Sábado santo, día de la sepultura de Dios. ¿No es éste, de
forma especialmente trágica, nuestro día? ¿No comienza a convertirse nuestro
siglo en un gran sábado santo, en un día de la ausencia de Dios, en el que
incluso a los discípulos se les produce un gélido vacío en el corazón y por
este motivo se disponen a volver a su casa avergonzados y angustiados, sumidos
en la tristeza y la apatía por la falta de esperanza mientras marchan a Emaús,
sin advertir que aquél a quien creen muerto se halla entre ellos?
Dios ha muerto y nosotros lo hemos asesinado. ¿Nos hemos
dado realmente cuenta de que esta frase está tomada casi literalmente de la
tradición cristiana, de que hemos rezado con frecuencia algo parecido en el vía
crucis, sin penetrar en la terrible seriedad y en la trágica realidad de lo que
decíamos? Lo hemos asesinado cuando lo encerrábamos en el edificio de
ideologías y costumbres anticuadas, cuando lo desterrábamos a una piedad irreal
y a frases de devocionarios, convirtiéndolo en una pieza de museo arqueológico;
lo hemos asesinado con la duplicidad de nuestra vida, que lo oscurece a él
mismo, porque, ¿qué puede hacer más discutible en este mundo la idea de Dios
que la fe y la caridad tan discutibles de sus creyentes?
La tiniebla divina de este día, de este siglo, que se
convierte cada vez más en un sábado santo, habla a nuestras conciencias. Se
refiere también a nosotros. Pero, a pesar de todo, tiene en sí algo consolador.
Porque la muerte de Dios en Jesucristo es, al mismo tiempo, expresión de su
radical solidaridad con nosotros. El misterio más oscuro de la fe es,
simultáneamente, la señal más brillante de una esperanza sin fronteras. Todavía
más: a través del naufragio del viernes santo, a través del silencio mortal del
sábado santo, pudieron comprender los discípulos quién era Jesús realmente y
qué significaba verdaderamente su mensaje. Dios debió morir por ellos para
poder vivir de verdad en ellos. La imagen que se habían formado de él, en la
que intentaban introducirlo, debía ser destrozada para que a través de las
ruinas de la casa deshecha pudiesen contemplar el cielo y verlo a él mismo, que
sigue siendo la infinita grandeza. Necesitamos las tinieblas de Dios,
necesitamos el silencio de Dios para experimentar de nuevo el abismo de su
grandeza, el abismo de nuestra nada, que se abriría ante nosotros si él no
existiese.
Hay en el evangelio una escena que anticipa de forma
admirable el silencio del sábado santo y que, al mismo tiempo, parece como un
retrato de nuestro momento histórico.
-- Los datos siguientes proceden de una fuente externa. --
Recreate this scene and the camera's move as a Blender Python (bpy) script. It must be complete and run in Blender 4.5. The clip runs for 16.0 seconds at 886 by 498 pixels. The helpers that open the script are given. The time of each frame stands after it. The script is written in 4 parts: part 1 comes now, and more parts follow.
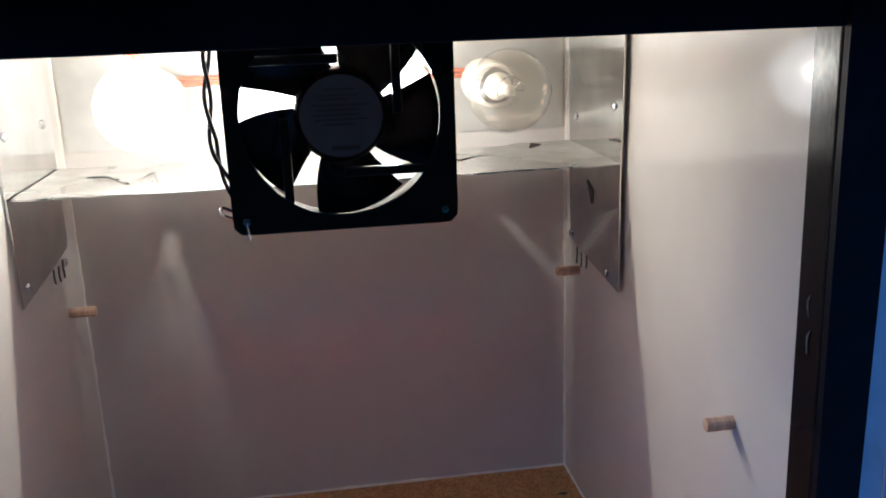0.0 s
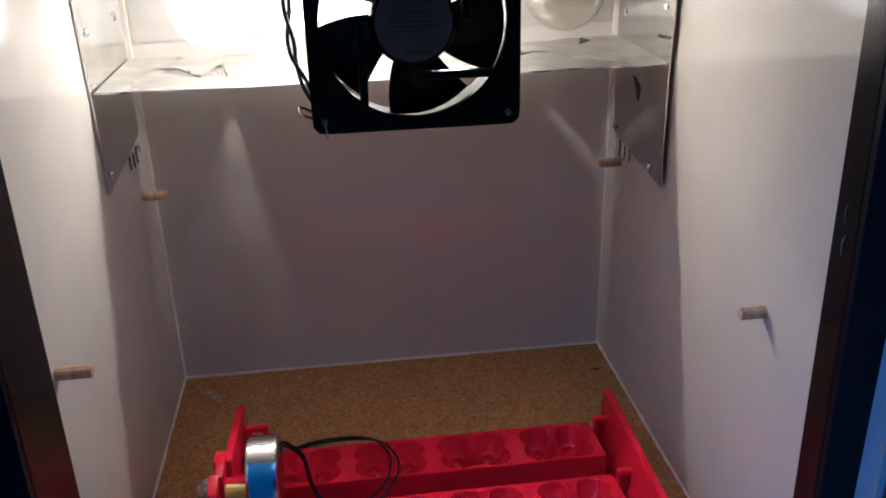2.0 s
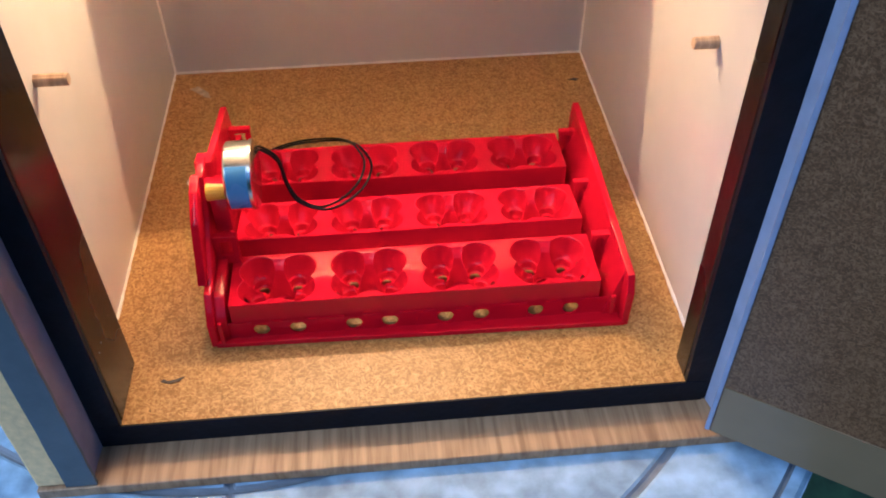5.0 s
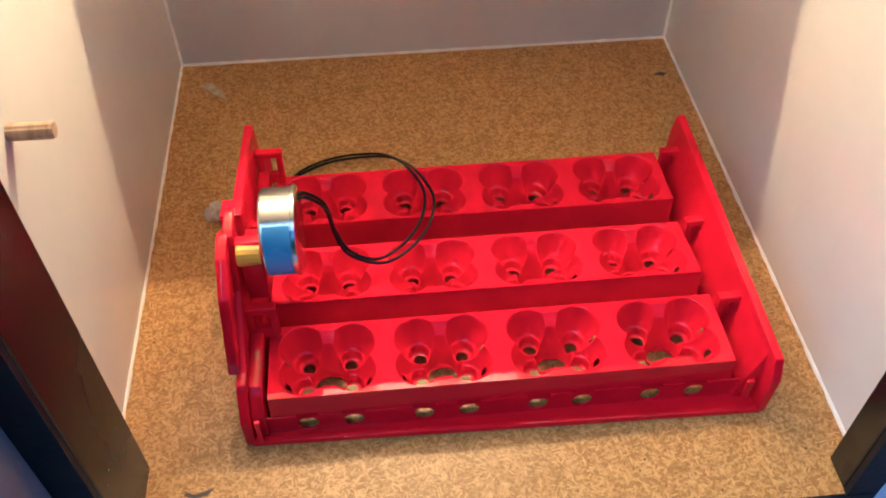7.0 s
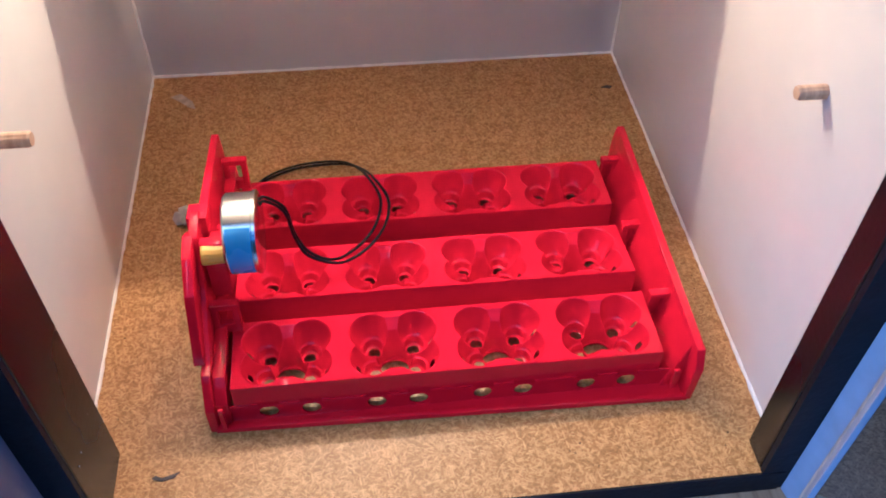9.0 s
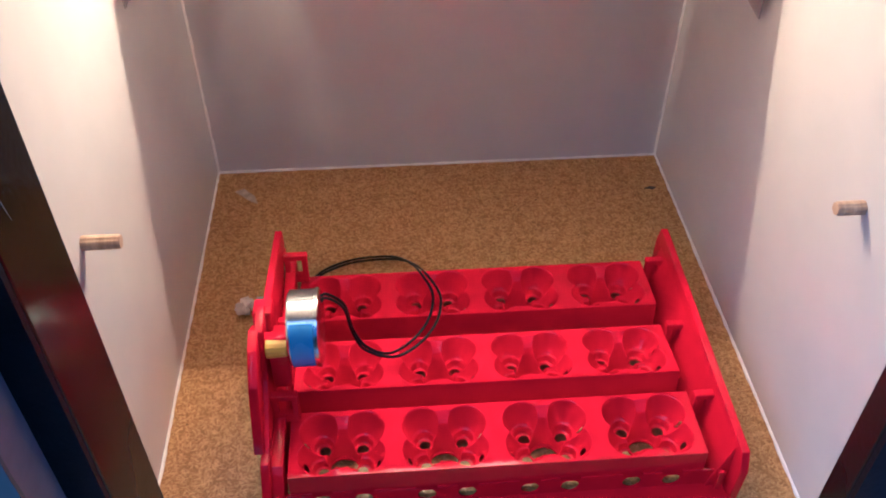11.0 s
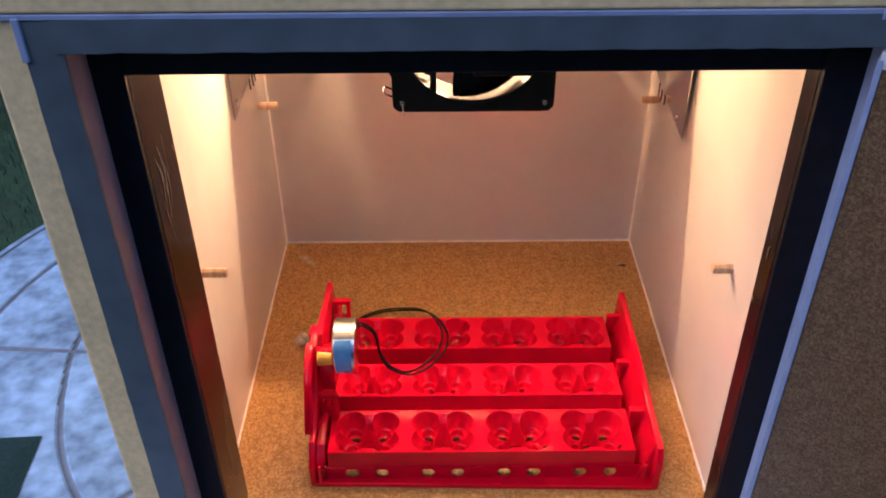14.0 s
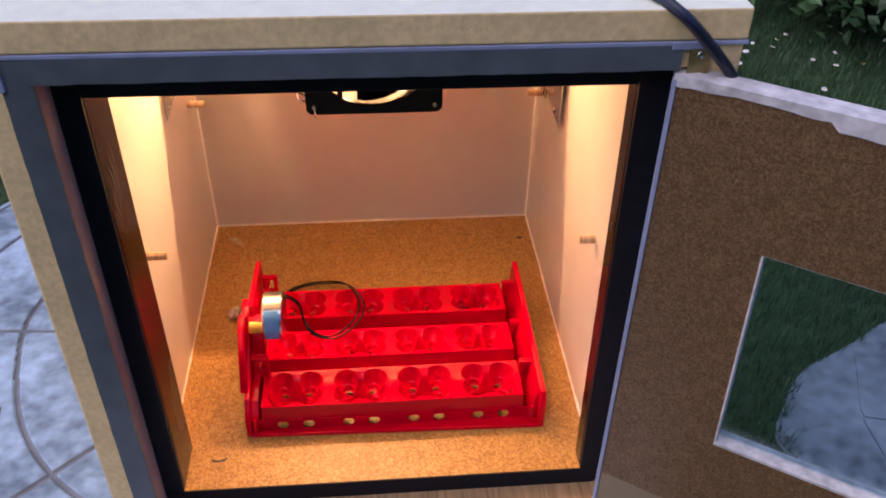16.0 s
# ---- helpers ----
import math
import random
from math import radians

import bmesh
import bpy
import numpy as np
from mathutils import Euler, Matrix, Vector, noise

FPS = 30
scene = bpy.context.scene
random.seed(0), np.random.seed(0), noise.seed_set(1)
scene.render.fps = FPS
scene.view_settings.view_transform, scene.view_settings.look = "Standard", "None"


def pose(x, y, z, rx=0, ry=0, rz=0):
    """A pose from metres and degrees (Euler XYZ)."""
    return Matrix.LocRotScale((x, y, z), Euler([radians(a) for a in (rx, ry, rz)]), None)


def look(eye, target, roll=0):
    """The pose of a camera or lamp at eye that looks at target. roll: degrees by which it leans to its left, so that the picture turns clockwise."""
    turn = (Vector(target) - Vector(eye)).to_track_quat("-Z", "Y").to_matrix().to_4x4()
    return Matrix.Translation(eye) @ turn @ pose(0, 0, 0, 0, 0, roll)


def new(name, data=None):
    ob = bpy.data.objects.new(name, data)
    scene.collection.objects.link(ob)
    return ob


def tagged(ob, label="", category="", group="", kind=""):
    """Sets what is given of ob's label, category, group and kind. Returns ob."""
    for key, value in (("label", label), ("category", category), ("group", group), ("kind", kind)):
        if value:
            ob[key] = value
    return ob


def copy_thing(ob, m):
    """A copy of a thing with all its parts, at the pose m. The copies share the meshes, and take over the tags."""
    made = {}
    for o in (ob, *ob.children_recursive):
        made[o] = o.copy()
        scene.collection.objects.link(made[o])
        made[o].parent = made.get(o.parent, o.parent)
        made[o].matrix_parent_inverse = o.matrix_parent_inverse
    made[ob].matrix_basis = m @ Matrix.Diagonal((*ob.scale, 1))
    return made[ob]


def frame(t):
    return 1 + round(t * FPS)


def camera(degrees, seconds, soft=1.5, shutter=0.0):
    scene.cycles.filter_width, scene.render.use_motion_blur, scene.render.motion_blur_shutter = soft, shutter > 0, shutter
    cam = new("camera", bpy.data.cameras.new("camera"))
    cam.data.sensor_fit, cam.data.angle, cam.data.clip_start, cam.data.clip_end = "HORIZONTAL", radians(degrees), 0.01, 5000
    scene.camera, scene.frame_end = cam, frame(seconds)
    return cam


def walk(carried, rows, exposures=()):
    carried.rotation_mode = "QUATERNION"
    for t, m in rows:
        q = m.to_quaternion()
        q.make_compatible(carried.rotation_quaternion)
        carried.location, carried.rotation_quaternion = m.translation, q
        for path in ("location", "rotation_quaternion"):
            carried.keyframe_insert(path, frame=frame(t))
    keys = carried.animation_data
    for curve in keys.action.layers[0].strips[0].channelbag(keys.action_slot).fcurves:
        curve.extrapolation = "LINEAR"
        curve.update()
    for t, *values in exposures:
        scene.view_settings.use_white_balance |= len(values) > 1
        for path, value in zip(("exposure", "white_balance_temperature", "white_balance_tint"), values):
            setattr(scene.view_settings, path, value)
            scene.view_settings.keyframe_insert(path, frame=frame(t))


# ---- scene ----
cam = camera(53.6, 16.0, soft=1.9)
PATH = [
    (0, (0.195, -0.227, 0.42), (0.474, 1.683, -0.104), -2.0),
    (0.5, (0.197, -0.227, 0.42), (0.473, 1.683, -0.104), -2.1),
    (1, (0.201, -0.227, 0.423), (0.476, 1.688, -0.084), -2.1),
    (1.5, (0.193, -0.231, 0.424), (0.449, 1.671, -0.14), -2.0),
    (2, (0.167, -0.258, 0.446), (0.379, 1.566, -0.348), -1.6),
    (2.5, (0.144, -0.314, 0.496), (0.306, 1.413, -0.499), -1.3),
    (3, (0.166, -0.347, 0.506), (0.383, 1.247, -0.682), -1.1),
    (3.2, (0.177, -0.349, 0.503), (0.398, 1.203, -0.743), -0.7),
    (5.3, (0.203, -0.233, 0.467), (0.314, 1.148, -0.975), -0.5),
    (5.5, (0.188, -0.19, 0.453), (0.342, 1.135, -1.036), 1.2),
    (6, (0.172, -0.128, 0.434), (0.334, 1.133, -1.11), 0.8),
    (6.5, (0.173, -0.117, 0.43), (0.327, 1.127, -1.129), -0.2),
    (7, (0.159, -0.12, 0.442), (0.287, 1.209, -1.047), -0.1),
    (7.5, (0.165, -0.135, 0.459), (0.336, 1.217, -1.005), 1.0),
    (8, (0.176, -0.15, 0.463), (0.366, 1.184, -1.015), 1.2),
    (8.5, (0.175, -0.152, 0.465), (0.353, 1.179, -1.017), 1.2),
    (8.7, (0.174, -0.152, 0.466), (0.354, 1.179, -1.016), 1.4),
    (10.8, (0.165, -0.159, 0.499), (0.28, 1.306, -0.858), -0.0),
    (11, (0.162, -0.161, 0.497), (0.266, 1.311, -0.853), 0.0),
    (11.5, (0.157, -0.168, 0.507), (0.222, 1.324, -0.824), -0.6),
    (12, (0.153, -0.171, 0.513), (0.191, 1.359, -0.774), -0.9),
    (12.5, (0.152, -0.182, 0.528), (0.179, 1.382, -0.718), -0.9),
    (13, (0.162, -0.201, 0.532), (0.164, 1.388, -0.683), -1.4),
    (13.5, (0.179, -0.272, 0.551), (0.122, 1.334, -0.64), -1.6),
    (14, (0.189, -0.357, 0.608), (0.186, 1.264, -0.563), -0.5),
    (14.5, (0.202, -0.433, 0.673), (0.257, 1.157, -0.539), 0.5),
    (15, (0.206, -0.446, 0.684), (0.296, 1.148, -0.521), 0.6),
    (15.5, (0.208, -0.449, 0.687), (0.34, 1.152, -0.505), 1.1),
    (16, (0.208, -0.455, 0.686), (0.359, 1.122, -0.534), 1.1),
]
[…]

Cristo duerme en un bote, que está a
punto de zozobrar asaltado por la tormenta. El profeta Elías había indicado en
una ocasión a los sacerdotes de Baal, que clamaban inútilmente a su dios
pidiendo un fuego que consumiese los sacrificios, que probablemente su dios
estaba dormido y era conveniente gritar con más fuerza para despertarle. ¿Pero
no duerme Dios en realidad? La voz del profeta ¿no se refiere, en definitiva, a
los creyentes del Dios de Israel que navegan con él en un bote zozobrante? Dios
duerme mientras sus cosas están a punto de hundirse: ¿no es ésta la experiencia
de nuestra propia vida? ¿No se asemejan la Iglesia y la fe a un pequeño bote
que naufraga y que lucha inútilmente contra el viento y las olas mientras Dios
está ausente? Los discípulos, desesperados, sacuden al Señor y le gritan que
despierte; pero él parece asombrarse y les reprocha su escasa fe. ¿No nos
ocurre a nosotros lo mismo? Cuando pase la tormenta reconoceremos qué absurda
era nuestra falta de fe.
Y, sin embargo, Señor, no podemos hacer otra cosa que
sacudirte a ti, el Dios silencioso y durmiente, y gritarte: ¡despierta! ¿no ves
que nos hundimos? Despierta, haz que las tinieblas del sábado santo no sean
eternas, envía un rayo de tu luz pascual a nuestros días, ven con nosotros
cuando marchemos desesperanzados hacia Emaús, que nuestro corazón arda con tu
cercanía. Tú que ocultamente preparaste los caminos de Israel para hacerte al
final hombre como nosotros, no nos abandones en la oscuridad, no dejes que tu
palabra se diluya en medio de la charlatanería de nuestra época. Señor,
ayúdanos, porque sin ti pereceríamos.